REVIEW: HBO Documents Real Life ‘SUPERHEROES’

Noah J Nelson on Monday, Aug. 1st

There’s a moment of clarity that comes in every super hero fan’s life: It is when they realize they weren’t rocketed to Earth from a dying world of super-science, or born to billionaire parents who were gunned down in front of them. No radioactive spider is going to bite them and endow them with the proportional strength and agility of an arachnid. In short: it is the moment when they realize they will never be a super hero.

So the fan leaves the dream behind. Some leave comics behind. Others concentrate on collecting the adventures, or even writing them.

At least that’s how the story used to end.

In the past decade, things have changed, and in HBO’s new documentary SUPERHEROES we meet the men and women who made a different choice: to put on the mask, capes, tights, and fight back against what they see as the evils of the world.

Alternately hilarious, deeply depressing, and totally inspiring, documentarians Michael Barnett and Theodore James spent a year traveling the continental U.S. and Canada, ingratiating themselves with the emerging “Real Life Superhero” community. The doc focuses on a few stories: the tragicomic tales of San Diego’s Mr. Xtreme and Orlando’s Master Legend (himself the subject of a Rolling Stone article a few years back that set the gold standard for reporting on the phenomenon); and the darker, all too serious story of Zimmer and the New York Initiative — a four person team that uses bait-tactics in an attempt to lure muggers out of the shadows.

Along the way we meet nearly a dozen other would-be crime fighters.

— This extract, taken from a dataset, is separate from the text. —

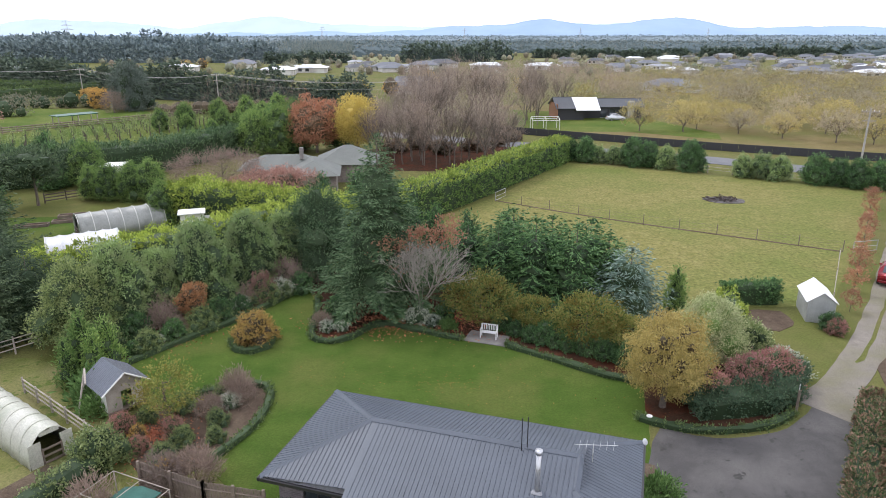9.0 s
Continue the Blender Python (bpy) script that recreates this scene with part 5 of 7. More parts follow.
lat = thing("trellis_fence", "grey trellis screen at the house corner", "fence", m=pose(6.3, 33.3, 0, 0, 0, -30))
part("trellis_frame", rods(((0, 0, 0), (0, 0, 1.5), 0.04, 0.04), ((1.7, 0, 0), (1.7, 0, 1.5), 0.04, 0.04), ((0, 0, 1.5), (1.7, 0, 1.5), 0.04, 0.04)), M_PALEWOOD, lat)
part("lattice", rods(*[((0.1 * i, 0.01, 0.1), (min(1.7, 0.1 * i + 1.3), 0.01, 0.1 + min(1.7, 0.1 * i + 1.3) - 0.1 * i), 0.012, 0.012) for i in range(16)], n=4), M_PALEWOOD, lat)

# ---- field things ----
for x, y, a in ((16.7, 27.7, -8), (24.9, 40.0, -20)):
    mt = thing("shade_screen", "dark green covered board lying on the field", "board", "boards on the field", pose(x, y, 0.03, 0, 0, a))
    bm = boxes((-0.75, -0.45, 0.0, 0.75, 0.45, 0.06), bevel=0.015)
    for v in bm.verts:
        v.co.z += 0.12 * max(0, -v.co.y)
    part("sheet", bm, M_GREENNET if x < 20 else M_GREENPLASTIC, mt)
    part("frame", rods(((-0.75, 0.45, 0.04), (0.75, 0.45, 0.04), 0.03, 0.03), ((-0.75, -0.45, 0.04), (-0.75, 0.45, 0.04), 0.03, 0.03)), M_GREENPLASTIC, mt)
sp = thing("marker_post", "short white marker post on the field", "post", m=pose(18.8, 17.2, 0))
part("shaft", rods(((0, 0, 0), (0.03, 0, 0.55), 0.035, 0.035), n=8), M_WHITE, sp)
part("cord", rods(((0, 0, 0.03), (-4.2, 2.4, 0.03), 0.012, 0.012), ((0, 0, 0.03), (0.9, -0.9, 0.03), 0.012, 0.012), n=4), M_GREENPLASTIC, sp)
nt_ = thing("net", "blue green net leaning on the hedge foot", "net", m=pose(10.55, 21.2, 0, 0, 0, 58))
bm = bmesh.new()
g = [[bm.verts.new((3.2 * i / 8 - 1.6, -0.2 - 0.3 * (1 - j / 3) + 0.05 * math.sin(i * 2), 0.05 + (0.35 + 0.07 * i) * j / 3)) for i in range(9)] for j in range(4)]
for j in range(3):
    for i in range(8):
        bm.faces.new((g[j][i], g[j][i + 1], g[j + 1][i + 1], g[j + 1][i]))
part("mesh", bm, surf("blue_green_net", (0.02, 0.13, 0.13), (0.04, 0.19, 0.18), 3.0, 0.8, 0.2), nt_).modifiers.new("thick", "SOLIDIFY").thickness = 0.02
wbx = thing("trailer_cover", "white flat topped trailer behind the hedge", "trailer", m=pose(33.0, 54.4, 0, 0, 0, -30))
part("body", boxes((-1.2, -0.7, 0.4, 1.2, 0.7, 1.0), bevel=0.04), M_TRIMGREY, wbx)
part("cover", boxes((-1.25, -0.75, 1.0, 1.25, 0.75, 1.08), bevel=0.02), M_WHITE, wbx)
for s in (-1, 1):
    part("wheel", rods(((0, s * 0.62, 0.3), (0, s * 0.78, 0.3), 0.3, 0.3), n=16), M_RUBBER, wbx)
# ---- garden shrubs and small trees ----
def shrub(key, label, h, r, leaf, n=1800, size=0.16, asp=0.6, core=L_DARKCORE, seed=1, name="shrub", shape="dome", base=0.1, k=12, **kw):
    def make():
        return broadleaf(name, label, "shrub", h, r, leaf, int(n * 1.2), size * 0.86, asp, base, k, core, seed, trunk_r=0.04, shape=shape, **kw)
    return lambda x, y, s=1.0, group="", lab="", sz=None: plant(key, make, x, y, s, None, lab, group, 0.0, sz)


yel_shrub = shrub("yel_shrub", "yellowing green shrub under the conifers", 3.2, 2.1, L_OLIVEYELLOW, 5200, 0.21, 0.5, None, 71, lo=0.45, shape="round", base=0.7, k=20, clump=16)
for x, y, s in ((1.2, 57.9, 1.1), (4.7, 57.4, 0.72), (7.9, 55.2, 1.0), (10.0, 54.4, 0.7)):
    yel_shrub(x, y, s, "yellowing shrubs")
yel_shrub(-5.9, 21.7, 0.72, "", "olive yellow shrub in the cabin garden")
shrub("varieg_round", "large rounded pale cream green shrub", 3.7, 2.7, L_VARIEG, 34000, 0.12, 0.6, L_LIMEDARK, 72, clump=5)(15.3, 53.8)
dk = shrub("dark_shrub", "dark green rounded shrub", 1.8, 1.2, L_CEDAR, 2600, 0.16, 0.6, seed=73)
for x, y, s in ((6.2, 57.4, 1.1), (7.3, 54.3, 0.75), (8.9, 53.2, 0.7), (4.5, 55.6, 0.6), (10.4, 52.9, 0.9), (6.0, 55.0, 0.7), (5.0, 59.0, 1.0), (9.4, 56.4, 1.2), (-8.6, 58.6, 1.0), (-4.8, 59.4, 0.8), (-1.4, 58.8, 0.7), (-4.6, 22.9, 0.95), (-2.0, 21.6, 1.05), (-0.9, 19.4, 0.8), (-0.6, 14.3, 0.6), (-7.5, 37.9, 0.7), (-6.3, 37.0, 0.72), (-4.7, 36.3, 0.6), (-21.6, 55.6, 1.0), (-17.0, 58.4, 0.9), (-12.6, 63.9, 0.9), (5.4, 55.4, 0.8), (6.6, 54.4, 0.6), (3.6, 56.4, 0.6), (8.2, 53.6, 0.7), (18.0, 54.6, 0.9), (2.6, 57.2, 0.7), (-0.4, 16.9, 0.6), (9.9, 52.6, 0.8), (24.9, 57.8, 0.7)):
    dk(x, y, s, "dark shrubs")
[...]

Some patrol the roughest parts of their neighborhoods, others offer care packages to the homeless. All are driven by a sense that the world could be better than it is if people were to stand up for each other. The story of Kitty Genovese, the New York woman who was raped and murdered in 1966, is totemic with more than one of the real life superheroes. Genovese’s murder was a tragedy that became elevated to the status of urban legend that had 38 of her neighbors bearing witness to her assault and failing to help. While the historical record reveals the distortion of the tale, the story has become the perfect encapsulation of the apathy that the would-be heroes find is their primary adversary.

The documentary calls upon a San Diego police detective to serve as an expert witness on the legal issues raised by the vigilantes. Yet, the focus of the documentary is less about the social impact of the trend, and more on the psychology of the men and women who are part of the growing movement. A character like Mr. Xtreme is, for whatever reason, stuck inside an adolescent mindset despite being 32 years of age; the members of the New York Initiative seem driven by darker impulses. These are young men and women who are battling their inner demons and the sense of injustice they perceive head on.

There is something deeply unsettling about both stories, which sit at the polar opposite ends of the community’s continuum. That sense comes in part from the masterful storytelling of director Michael Barnett, who plumbs the stories of his subjects with an empathetic eye.

Whether you are a fan of comic books, fringe culture, or tales of aberrant psychology, SUPERHEROES has something on tap for all but the most jaded consumers of the odd and awesome. This is a fun documentary that points towards some of the bigger questions laying underneath our civil society.

SUPERHEROES– A documentary film by Michael Barnett, directed by Barnett and produced by Theodore James. World premiere broadcast on HBO, Aug 8, 2011, 9PM ET/PT.